March 31, 2023

Look for the numbers

Today is the Federal Reserve's inflation number and Canada's GDP numbers.

They will give an indication of what might be coming in terms of policy next week.

The finance crowd will be split on talking about fast falling "consumer prices" in Europe because of the fall in energy prices. However, core inflation has "surprised to the up side". Read: real inflation is still sticking around.

Actual production in Europe has stalled. This is not a good sign given the recent announcements of tax credit-driven investment support from the European Union.

The budgets around the world in response to the current crises have had several interesting features:

  1. Finance ministers talk about inflation, but the direct impact a budget will have on current inflation numbers are very limited. Inflation is a product of things done in the (relatively recent) past. Change in those prices is already in the pipeline.

    • Talking about inflation during the recent Federal budget is strange. The effects of spending announced today, which will not be seen until the end of the year.
    • Governments are adamant that inflation will be down by the end of the year.
    • Something has to give. If people actually think that inflation is down by the end of the year, government spending is of little consequence to that prediction.
  2. The response from central banks to inflation is to increase interest rates. The point of this is to drive up private bank lending prices paid by businesses. These prices reduce economic activity.
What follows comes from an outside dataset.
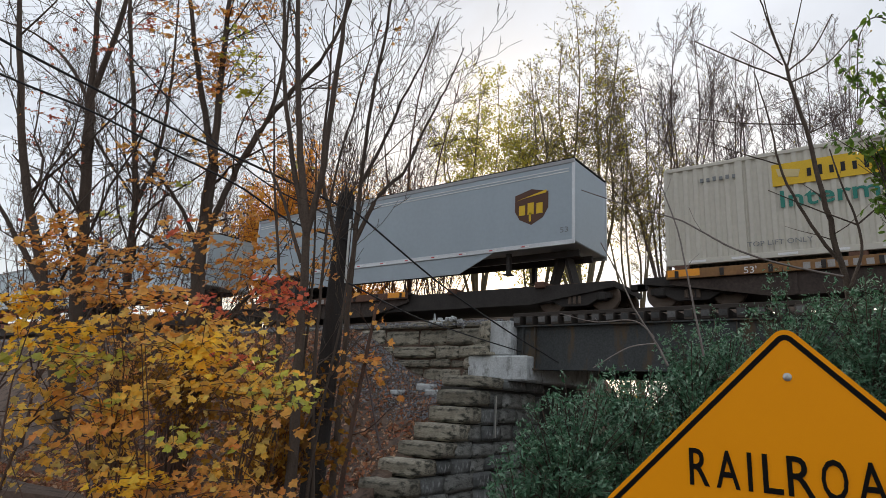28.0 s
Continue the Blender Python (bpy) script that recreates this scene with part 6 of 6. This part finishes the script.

    • But, the governments have launched budgets with massive tax credit (sometimes refundable) to businesses.
    • The result of decreasing the tax costs of businesses this way is essentially subsidizing borrowing costs (since most large businesses have to borrow to spend to get the tax cut).
    • Once again we have a profit subsidy given to large capital in the form of reduced costs of borrowing for those companies.
    • The question here is if this subsidy is going to businesses who were already going to spend that money?
    • If they were going to spend that money, it is going to be inflationary.
  3. Locked into all of the budget decisions is (still!) the neoclassical idea that inflation is caused by workers wages and not by printing free money for profit subsidies.

    • The true inflation we are seeing is the result of the way that capital-friendly governments suppressed borrowing rates for banks so they would lend to capital. Free money, so long as it is spent on new production can drive growth and eat-up that newly minted money. However, when the economy slows, that money becomes inflationary.
    • The issue with the new round of capital subsidies is that the regular culprits of inflation are around. There is no indication that investments in new productive capacity are guaranteed (because these are after-the-fact subsidies).
    • What determines new investment is predicted profitability. And, that is not predicted to be very high in the near future right now.
    • Even with the tax credits, profitability could be too low for investment as I see no evidence that the governments have made this calculation.
    • If this is the case, this spending is inflationary and inflation will be persistently higher than their "target 2%".
  4. The only way to actually get investment without inflation is for the government to build capacity for capital to grow. That means investing directly into new production. Similarly to what they have done in the auto sector—the only industrial strategy North America actually does outside of national defense spending.

These budgets are a gamble. In the USA, it is less of a gamble because it is just so much money. In Canada, it is a large gamble and likely not to result in the level of investment needed.